Starting Sunday, anyone administering group chats, such as WeChat and Sina Weibo, will need to be responsible for managing the group, according to a new national regulation on Internet group chat.
The regulation, from the Cyberspace Administration of China (CAC), states that anyone administering WeChat, QQ and other Internet group chat must “inspect the conduct of group members and the information posted in groups so that it accords with the law, user agreements and online platform conventions,” according to the CAC website.
“Service providers and users of such online groups must promote socialist values and encourage a positive and healthy Net culture,” read the regulation.
A WeChat group host surnamed Liu told the Global Times that she and many other group chat hosts have been warning their members about the need to stop passing illicit content now.
“It’s reasonable for cyberspace regulators to strengthen their online investigation since Internet violence was getting rampant. Now, users will have to be more careful in sending group messages,” Liu concluded.

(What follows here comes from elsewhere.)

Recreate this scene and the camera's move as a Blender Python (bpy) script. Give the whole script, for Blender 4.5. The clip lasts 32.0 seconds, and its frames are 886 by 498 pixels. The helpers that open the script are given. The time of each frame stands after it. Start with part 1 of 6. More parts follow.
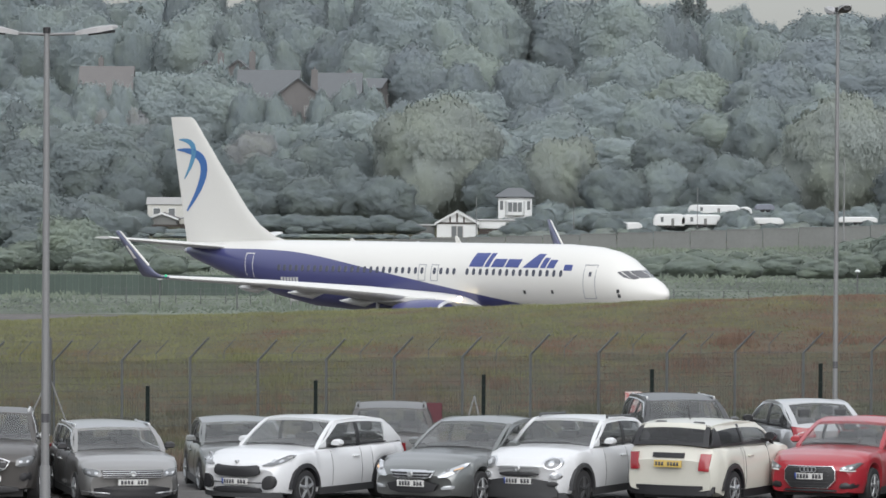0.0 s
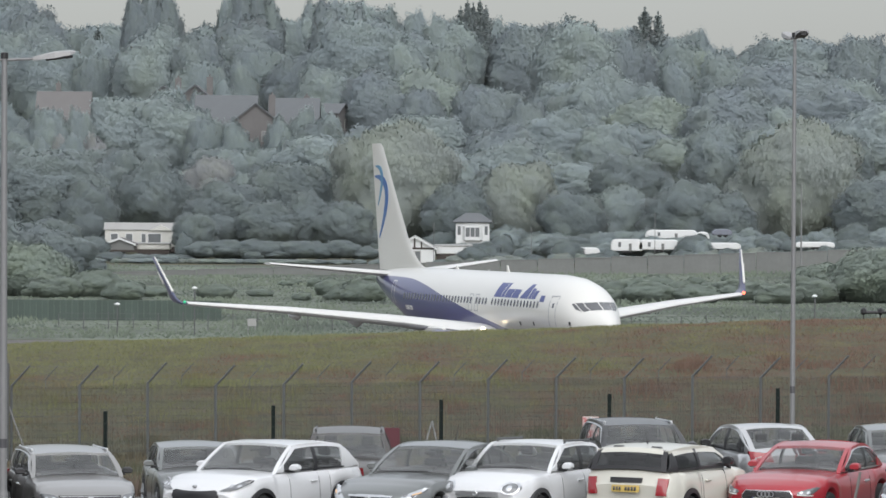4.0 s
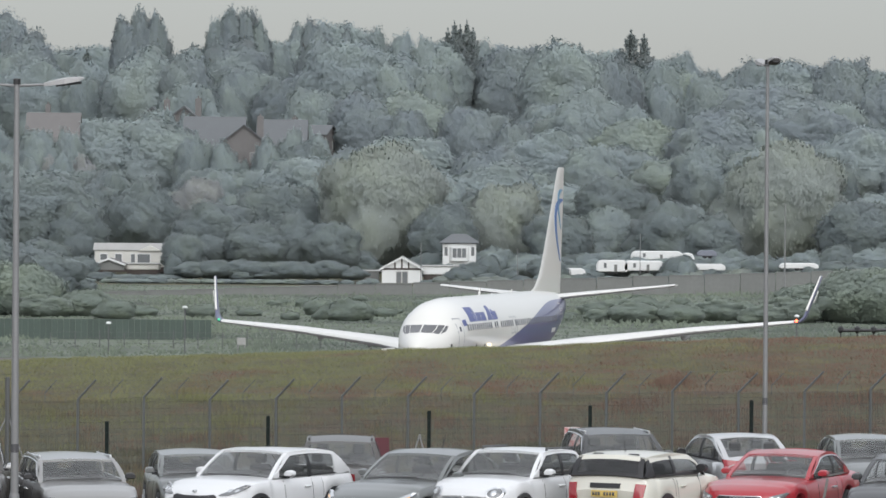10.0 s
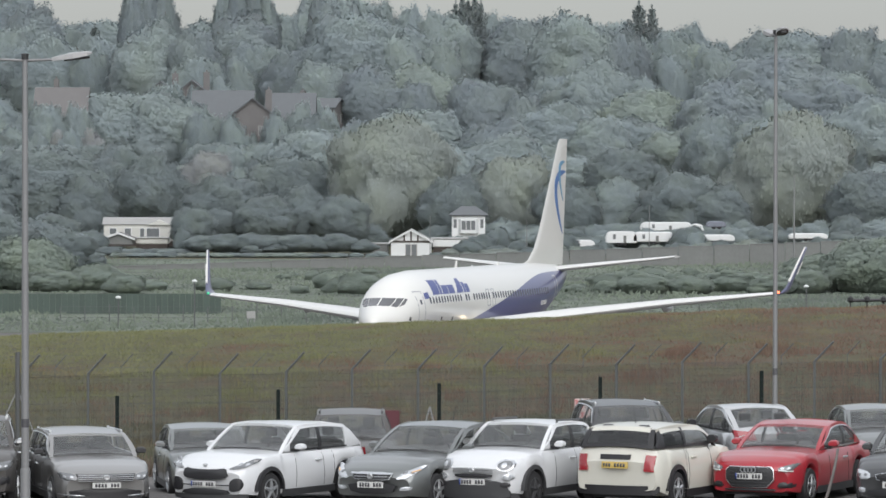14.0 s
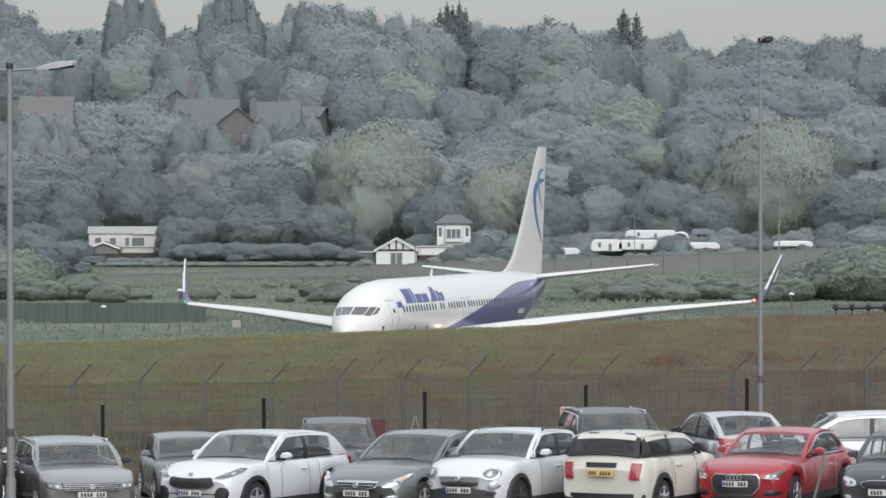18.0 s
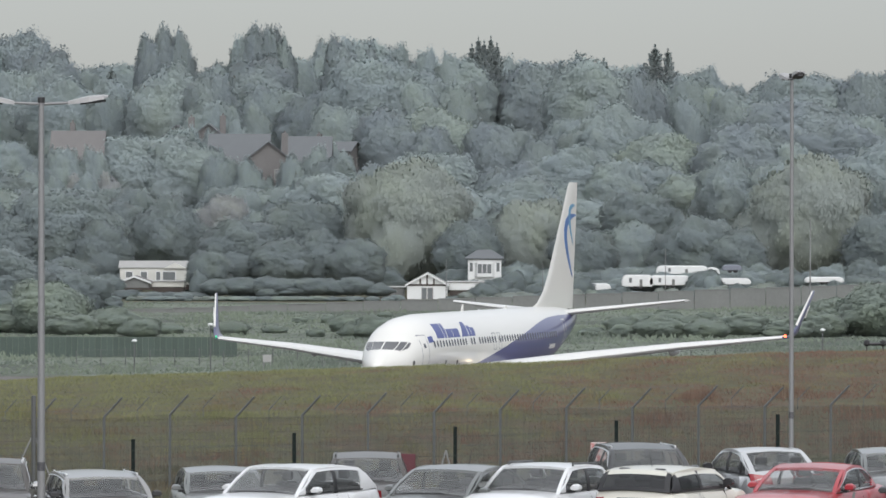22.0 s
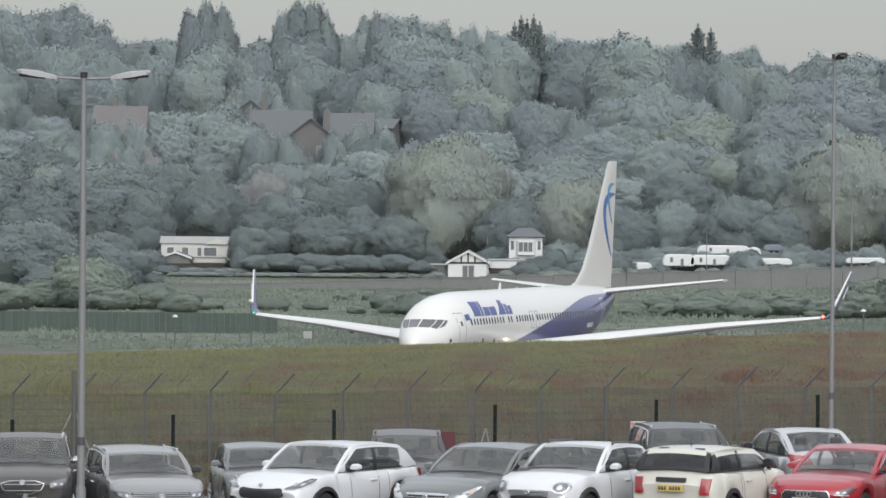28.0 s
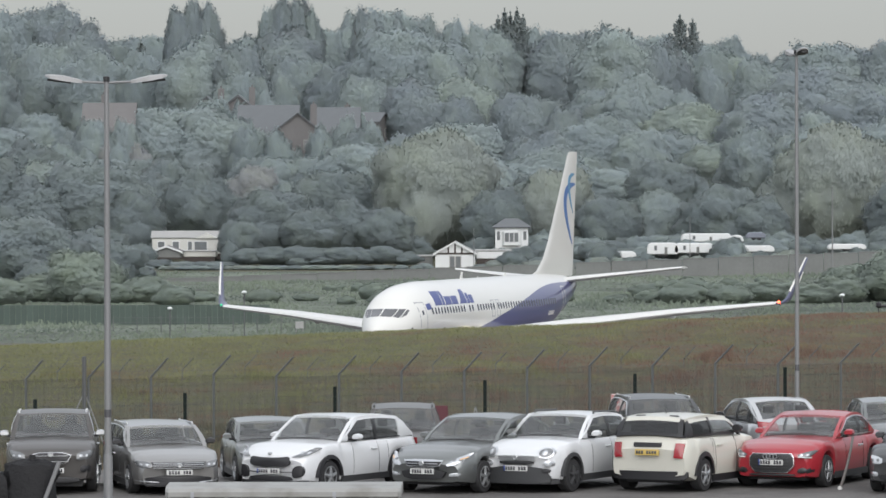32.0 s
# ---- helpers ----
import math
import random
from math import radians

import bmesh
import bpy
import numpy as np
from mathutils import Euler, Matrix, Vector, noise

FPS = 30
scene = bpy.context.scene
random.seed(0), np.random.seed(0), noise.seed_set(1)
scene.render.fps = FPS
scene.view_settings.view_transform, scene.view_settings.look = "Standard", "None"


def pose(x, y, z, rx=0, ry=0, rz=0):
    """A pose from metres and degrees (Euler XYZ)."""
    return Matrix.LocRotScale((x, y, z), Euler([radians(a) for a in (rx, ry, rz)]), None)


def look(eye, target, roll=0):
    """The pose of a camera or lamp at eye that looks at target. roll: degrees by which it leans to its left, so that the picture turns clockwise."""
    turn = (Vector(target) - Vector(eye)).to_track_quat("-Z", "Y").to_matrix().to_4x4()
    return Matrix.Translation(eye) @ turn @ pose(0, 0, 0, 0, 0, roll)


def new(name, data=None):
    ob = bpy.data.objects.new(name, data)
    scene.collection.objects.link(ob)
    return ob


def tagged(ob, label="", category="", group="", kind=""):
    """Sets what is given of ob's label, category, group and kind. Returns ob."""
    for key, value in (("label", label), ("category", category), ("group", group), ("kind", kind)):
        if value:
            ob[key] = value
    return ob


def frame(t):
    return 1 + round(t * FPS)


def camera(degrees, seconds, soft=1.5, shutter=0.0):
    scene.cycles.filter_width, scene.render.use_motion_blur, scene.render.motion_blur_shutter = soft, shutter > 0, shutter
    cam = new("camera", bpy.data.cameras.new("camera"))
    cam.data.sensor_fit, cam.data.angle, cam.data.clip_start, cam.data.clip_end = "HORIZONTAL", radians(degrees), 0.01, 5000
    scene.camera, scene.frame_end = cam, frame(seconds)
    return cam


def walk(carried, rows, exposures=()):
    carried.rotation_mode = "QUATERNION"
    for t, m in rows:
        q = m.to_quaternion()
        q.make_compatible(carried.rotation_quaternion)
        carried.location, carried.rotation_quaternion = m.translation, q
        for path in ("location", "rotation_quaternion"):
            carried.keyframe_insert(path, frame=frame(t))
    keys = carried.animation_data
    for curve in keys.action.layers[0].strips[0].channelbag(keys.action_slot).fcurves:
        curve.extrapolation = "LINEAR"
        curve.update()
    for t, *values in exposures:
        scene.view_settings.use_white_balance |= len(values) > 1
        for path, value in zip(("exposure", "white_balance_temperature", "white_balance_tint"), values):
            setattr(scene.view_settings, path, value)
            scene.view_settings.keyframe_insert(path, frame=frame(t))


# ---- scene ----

“The new regulation can serve as an alarm for all Internet users to show them that they need to be more cautious in posting comments,” Wang Sixin, deputy dean of the Communication University of China’s School of Literature and Law, told the Global Times on Sunday,
“In the case of those online service providers that used to turn a blind eye to illegal online comments, they’ll have to be more responsible for the illicit content and controlling their users now that the new regulations have come out,” Wang added.
Service providers will need to check the qualification of a group’s hosts by examining their real identity or credit rating, the regulation states, and that service providers need to enforce the real-name registration of all their users before they post any comment, but users can choose not to reveal related information on the user pages.
Qin An, the head of the China Institute of Cyberspace Strategy, told the Global times on Sunday that the real-name registration could still protect the online users’ need for virtual identity, while helping the country clean up its Internet world.
Qin said that the regulation complements China’s Cyber Security Law, while Wang adds that to make full use of the regulation, law enforcement officials also need to turn to China’s Criminal Law and related laws since the regulation does not specify penalties for violators.
Since the Cyber Security Law took effect in June, several net users have been fined or detained for posting illegal content via social media.
Last month, police in East China’s Anhui Province detained a man for five days for posting insults concerning traffic police in a chat group.
Sina Weibo has also announced in late September that it will hire 1,000 reviewers to closely watch the content on its platform to better regulate its content.
The 1,000 people will be responsible for detecting and reporting pornographic, illegal, or other harmful content to the administrator to help the company deal with illicit content more effectively.